When Severe Tropical Cyclone Winston unleashed gale-force winds and powerful storms over Fiji in February 2016, it left 44 people dead and a trail of destruction across much of the region on its way to becoming the most intense cyclone ever recorded in the Southern Hemisphere.
Its impact extended all the way to Australia, with dangerous swells seen on South East Queensland’s beaches and heavy rain dumped in the Far North region of the state.
The disaster came less than a year after Severe Tropical Cyclone Pam pummelled Vanuatu, destroying homes and displacing more than 3,000 people when it struck in March 2015. It too was one of the most severe cyclones ever recorded in the region.
Queensland was then hit by Severe Tropical Cyclone Debbie in 2017 which caused extreme flooding and claimed 14 lives.
A Federation University research team is studying tropical cyclones in the region, and the role climate change is playing in their severity and frequency. The work could lead to improved prediction and projection systems for cyclones in a region where large populations of people live in coastal areas and are vulnerable to their impact.
Dr Savin Chand, who is a Senior Lecturer in Statistics in the School of Science, Engineering and Information Technology, has been working closely with the Bureau of Meteorology, where he was previously a research scientist, and the CSIRO to carry out modelling on the cyclones.
Unlike other weather phenomena, Dr Chand said research in tropical cyclones was not comprehensive because satellite imagery had only become available in recent decades.
“To look at climate change detection and attribution, as we call it, if you detect there is a declining or increasing trend in something, the next part is to determine whether it's due to human causes. So this detection and attribution has been happening, people have been doing a lot of research in the past few decades and some areas are still slightly controversial in the sense that to look at the climate and how things are changing, you need long-term data records,” Dr Chand said.
“For tropical cyclones, we’ve had reliable data since around the 1970s, because that's when satellite operations began and then we started getting consistent records. The last 30 or 40 years of data, looking at trends is not enough to give you the complete picture, this is where the modelling becomes more important.”
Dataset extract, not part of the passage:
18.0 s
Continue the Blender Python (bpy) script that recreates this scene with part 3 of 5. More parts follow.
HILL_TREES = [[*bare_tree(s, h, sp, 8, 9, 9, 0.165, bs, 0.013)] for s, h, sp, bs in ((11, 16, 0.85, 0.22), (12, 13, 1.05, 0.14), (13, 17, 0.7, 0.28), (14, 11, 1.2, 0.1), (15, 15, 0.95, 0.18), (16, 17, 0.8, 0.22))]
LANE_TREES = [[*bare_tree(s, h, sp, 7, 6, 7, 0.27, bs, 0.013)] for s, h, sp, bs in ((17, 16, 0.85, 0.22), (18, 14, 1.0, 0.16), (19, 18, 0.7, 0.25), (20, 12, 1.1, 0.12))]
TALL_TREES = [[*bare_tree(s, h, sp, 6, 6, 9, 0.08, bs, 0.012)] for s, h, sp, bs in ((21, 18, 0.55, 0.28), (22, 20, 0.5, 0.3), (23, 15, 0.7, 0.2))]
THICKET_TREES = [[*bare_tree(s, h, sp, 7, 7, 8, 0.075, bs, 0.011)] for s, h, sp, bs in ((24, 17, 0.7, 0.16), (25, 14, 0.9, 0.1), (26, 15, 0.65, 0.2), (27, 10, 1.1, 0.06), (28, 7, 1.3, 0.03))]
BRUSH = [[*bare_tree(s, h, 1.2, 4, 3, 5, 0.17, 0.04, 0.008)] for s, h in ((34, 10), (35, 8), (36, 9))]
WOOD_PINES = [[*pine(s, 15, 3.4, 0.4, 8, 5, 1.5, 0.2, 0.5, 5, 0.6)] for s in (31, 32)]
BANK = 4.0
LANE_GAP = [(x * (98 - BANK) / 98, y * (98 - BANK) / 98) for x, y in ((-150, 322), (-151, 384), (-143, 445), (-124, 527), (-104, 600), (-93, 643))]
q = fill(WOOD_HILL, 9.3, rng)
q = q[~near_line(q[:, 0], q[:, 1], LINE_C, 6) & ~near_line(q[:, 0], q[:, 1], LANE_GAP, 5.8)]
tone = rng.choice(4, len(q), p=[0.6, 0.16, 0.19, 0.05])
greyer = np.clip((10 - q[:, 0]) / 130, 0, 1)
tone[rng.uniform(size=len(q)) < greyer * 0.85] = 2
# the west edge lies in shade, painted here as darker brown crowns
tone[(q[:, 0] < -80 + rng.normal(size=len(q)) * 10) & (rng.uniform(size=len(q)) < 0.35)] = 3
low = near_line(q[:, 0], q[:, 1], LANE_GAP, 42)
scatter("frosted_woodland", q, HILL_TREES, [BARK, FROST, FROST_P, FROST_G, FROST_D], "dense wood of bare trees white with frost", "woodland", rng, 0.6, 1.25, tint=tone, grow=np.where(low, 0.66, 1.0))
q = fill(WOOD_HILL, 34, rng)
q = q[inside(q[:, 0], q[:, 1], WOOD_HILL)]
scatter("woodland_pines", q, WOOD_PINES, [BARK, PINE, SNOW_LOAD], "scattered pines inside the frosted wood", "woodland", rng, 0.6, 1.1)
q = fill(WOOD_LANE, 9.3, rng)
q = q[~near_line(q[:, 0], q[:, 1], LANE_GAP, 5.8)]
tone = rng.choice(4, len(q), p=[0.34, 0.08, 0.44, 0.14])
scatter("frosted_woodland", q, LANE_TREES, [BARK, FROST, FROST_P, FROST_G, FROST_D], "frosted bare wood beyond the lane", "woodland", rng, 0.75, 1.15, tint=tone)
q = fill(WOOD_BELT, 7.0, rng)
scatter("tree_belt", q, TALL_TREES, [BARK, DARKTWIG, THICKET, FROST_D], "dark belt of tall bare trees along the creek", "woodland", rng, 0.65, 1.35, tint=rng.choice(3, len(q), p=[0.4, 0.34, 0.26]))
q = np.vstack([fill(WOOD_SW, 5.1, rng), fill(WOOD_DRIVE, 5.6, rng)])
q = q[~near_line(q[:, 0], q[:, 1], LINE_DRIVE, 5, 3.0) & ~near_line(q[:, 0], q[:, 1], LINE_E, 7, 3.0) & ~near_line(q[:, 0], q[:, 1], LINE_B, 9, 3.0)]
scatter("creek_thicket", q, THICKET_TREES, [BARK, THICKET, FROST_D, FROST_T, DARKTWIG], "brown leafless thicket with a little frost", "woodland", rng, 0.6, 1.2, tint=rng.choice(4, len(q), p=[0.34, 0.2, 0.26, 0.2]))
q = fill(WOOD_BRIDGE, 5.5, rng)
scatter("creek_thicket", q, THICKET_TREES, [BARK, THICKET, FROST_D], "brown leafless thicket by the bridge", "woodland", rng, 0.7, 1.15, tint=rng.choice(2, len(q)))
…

Dr Chand said the research had so far shown the number of tropical cyclones globally was going down but their severity was rising.
Changing dynamics in the atmosphere have had a two-fold effect on cyclone activity. A warming atmosphere has made for a more stable environment but as air parcels moved up, the warming meant there was access to more ‘fuel’ in the atmosphere.
“So whatever system moves into the atmosphere, it starts to get a bit stronger because there is more fuel in there for it to burn,” Dr Chand said.
“So the modelling suggests that, overall, even though the cyclone numbers will go down, they will actually get more intense.” Dr Savin Chand
The threat tropical cyclones pose to Pacific Island nations has paved the way for a PhD student from the Solomon Islands to join Dr Chand in Federation University’s Centre for Informatics and Applied Optimization in 2020.
Alick Harihiru will study on an Australia Awards Scholarship, funded by the Department of Foreign Affairs and Trade, and will continue the work examining how tropical cyclone characteristics and their associated risks will change in the Pacific Island countries as a result of global warming.
“When he begins his study, his overall objective will be looking at tropical cyclone impacts in Pacific Island countries with an emphasis in his own country, but we'll fine tune the project so he will look at how tropical cycles have changed over the years and how they have impacted those countries in terms of wind damage and severe rainfall,” Dr Chand said.
The DFAT funding follows a $120,000 grant through the CSIRO and the Australian Bureau of Meteorology’s National Environment Science Program (NESP) to inform decision making and on-ground action on climate change adaptation. The grant was for the extension of a program initially funded with $183,000 in 2017.
“This work will help develop new methods of addressing those uncertainties to make more reliable projections of tropical cyclone activity across different regions in Australia and elsewhere,” Dr Chand said.
The research capability within the Climate Informatics Group, which is led by Dr Chand, will also allow researchers to expand into other areas.
Dr Chand said being a part of a regional university was behind the decision to also focus on a major regional issue – bushfires.
“Another reason we wanted to look at bushfires is because this is a multidisciplinary area. It's not just scientists, not just mathematicians – there are people from all around the university that can get involved,” he said.
“There’s also psychology, bushfire decision-making – there is a lot of interest from a lot of different areas in doing this type of research.”